== Do this ==
Please list all lines of the material below in which the string "noise" occurs.

== Data lines ==
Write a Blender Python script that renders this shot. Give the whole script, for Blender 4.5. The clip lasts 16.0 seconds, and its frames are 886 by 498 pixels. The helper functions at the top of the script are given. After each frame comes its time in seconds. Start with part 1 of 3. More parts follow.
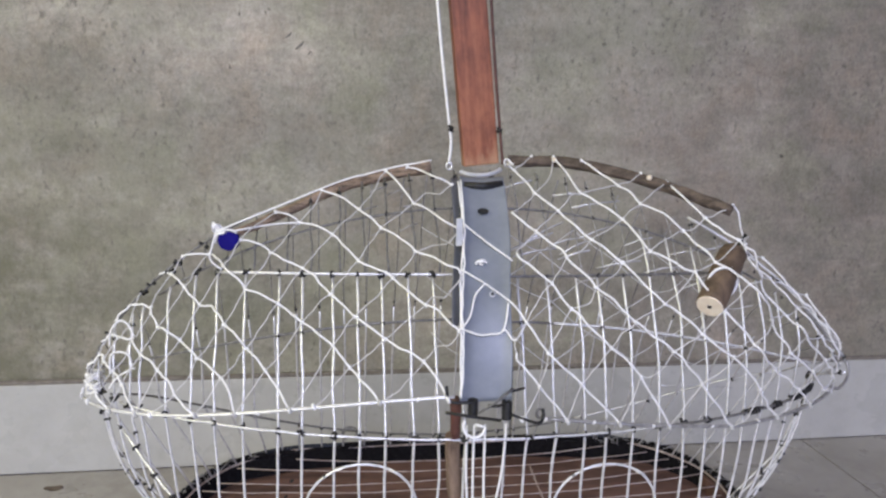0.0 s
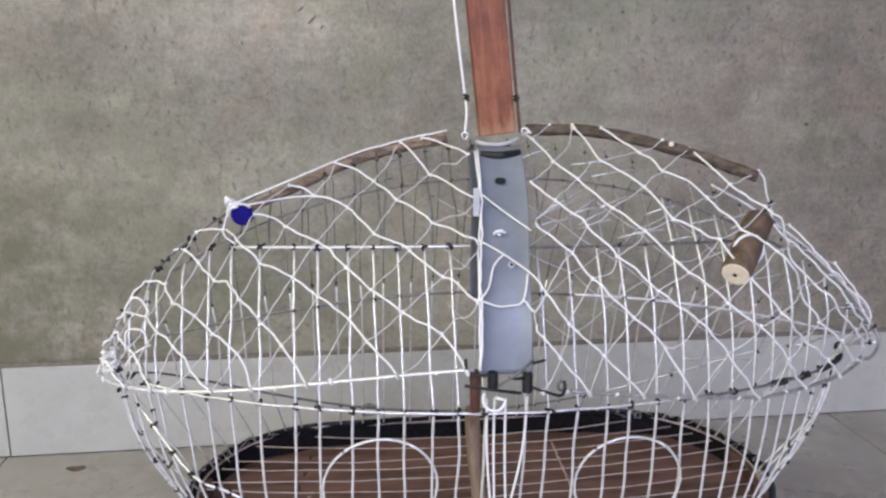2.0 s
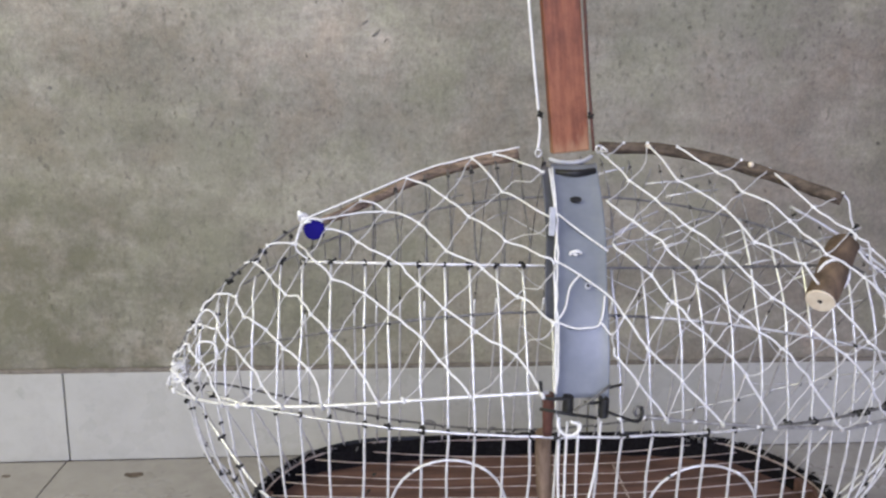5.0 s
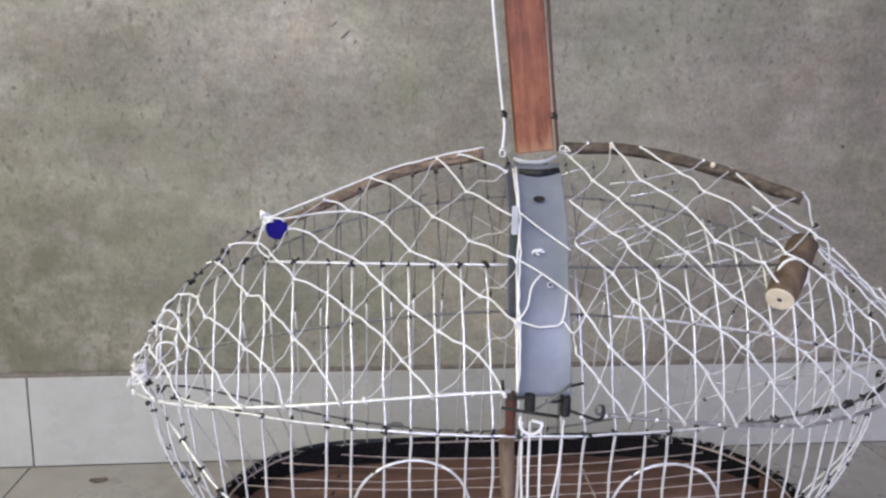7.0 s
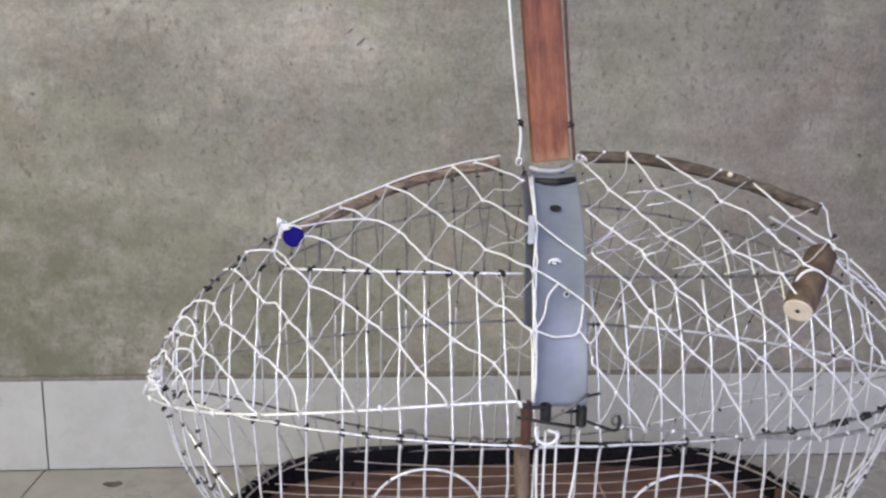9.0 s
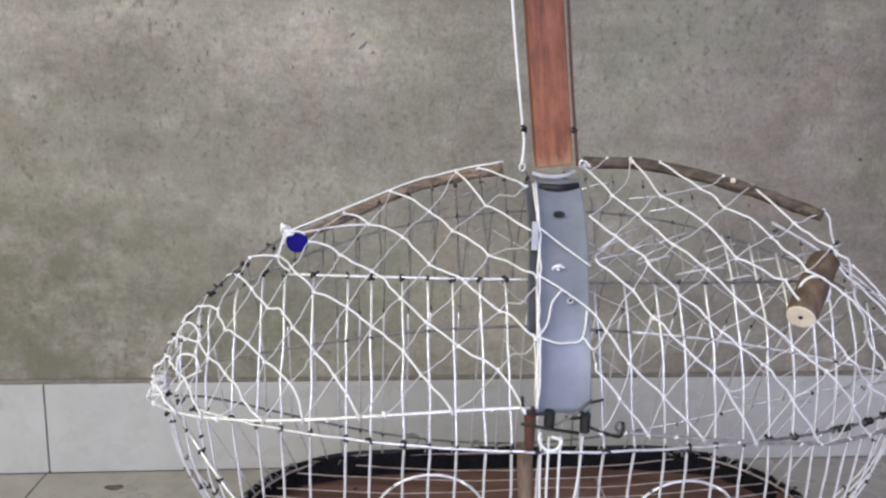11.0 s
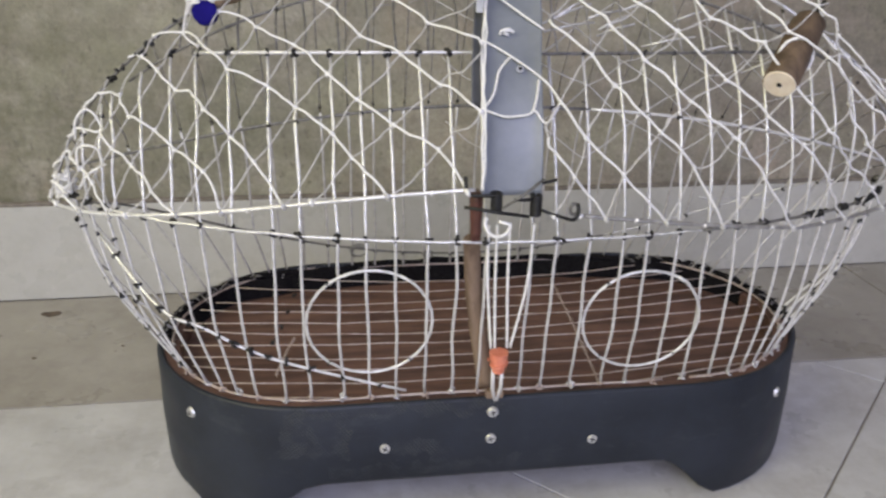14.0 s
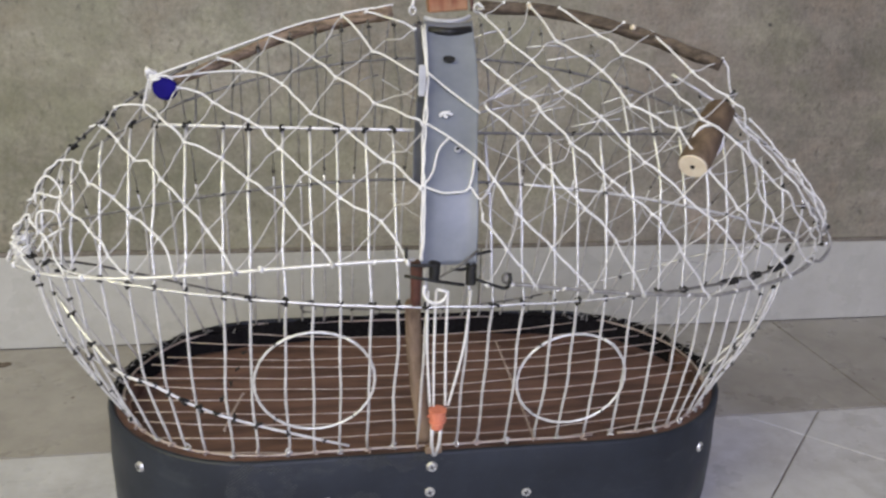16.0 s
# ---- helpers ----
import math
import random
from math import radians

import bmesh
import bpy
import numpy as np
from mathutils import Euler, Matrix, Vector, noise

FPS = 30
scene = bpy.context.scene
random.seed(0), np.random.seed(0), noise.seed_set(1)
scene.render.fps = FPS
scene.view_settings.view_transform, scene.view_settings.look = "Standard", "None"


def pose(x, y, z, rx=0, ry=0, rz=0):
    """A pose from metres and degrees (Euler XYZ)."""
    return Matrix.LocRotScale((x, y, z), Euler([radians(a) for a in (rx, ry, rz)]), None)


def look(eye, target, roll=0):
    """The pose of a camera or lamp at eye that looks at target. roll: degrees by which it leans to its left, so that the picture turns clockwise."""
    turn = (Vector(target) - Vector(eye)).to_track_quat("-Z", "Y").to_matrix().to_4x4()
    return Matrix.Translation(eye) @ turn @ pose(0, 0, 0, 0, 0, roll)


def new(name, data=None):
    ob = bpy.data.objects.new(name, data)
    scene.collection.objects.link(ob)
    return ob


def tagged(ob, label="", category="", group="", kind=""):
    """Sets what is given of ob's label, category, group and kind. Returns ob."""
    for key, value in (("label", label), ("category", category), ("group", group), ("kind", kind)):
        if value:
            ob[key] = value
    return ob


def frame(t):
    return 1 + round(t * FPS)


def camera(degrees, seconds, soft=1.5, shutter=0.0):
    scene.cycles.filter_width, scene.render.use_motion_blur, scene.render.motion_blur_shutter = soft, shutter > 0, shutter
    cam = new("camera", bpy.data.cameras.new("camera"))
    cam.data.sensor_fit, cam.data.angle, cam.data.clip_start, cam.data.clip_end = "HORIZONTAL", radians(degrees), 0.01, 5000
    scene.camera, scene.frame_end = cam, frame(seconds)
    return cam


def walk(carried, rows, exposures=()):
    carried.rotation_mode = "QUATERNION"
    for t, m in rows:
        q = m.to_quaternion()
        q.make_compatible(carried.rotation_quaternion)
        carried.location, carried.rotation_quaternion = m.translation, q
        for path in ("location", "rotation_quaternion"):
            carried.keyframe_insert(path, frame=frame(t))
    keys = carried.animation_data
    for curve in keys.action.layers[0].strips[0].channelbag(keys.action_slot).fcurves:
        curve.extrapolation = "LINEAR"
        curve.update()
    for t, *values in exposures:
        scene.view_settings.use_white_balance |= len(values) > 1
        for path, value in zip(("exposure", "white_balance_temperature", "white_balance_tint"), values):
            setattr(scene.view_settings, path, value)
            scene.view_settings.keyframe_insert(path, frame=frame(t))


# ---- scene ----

== Task response ==
from mathutils import Euler, Matrix, Vector, noise
random.seed(0), np.random.seed(0), noise.seed_set(1)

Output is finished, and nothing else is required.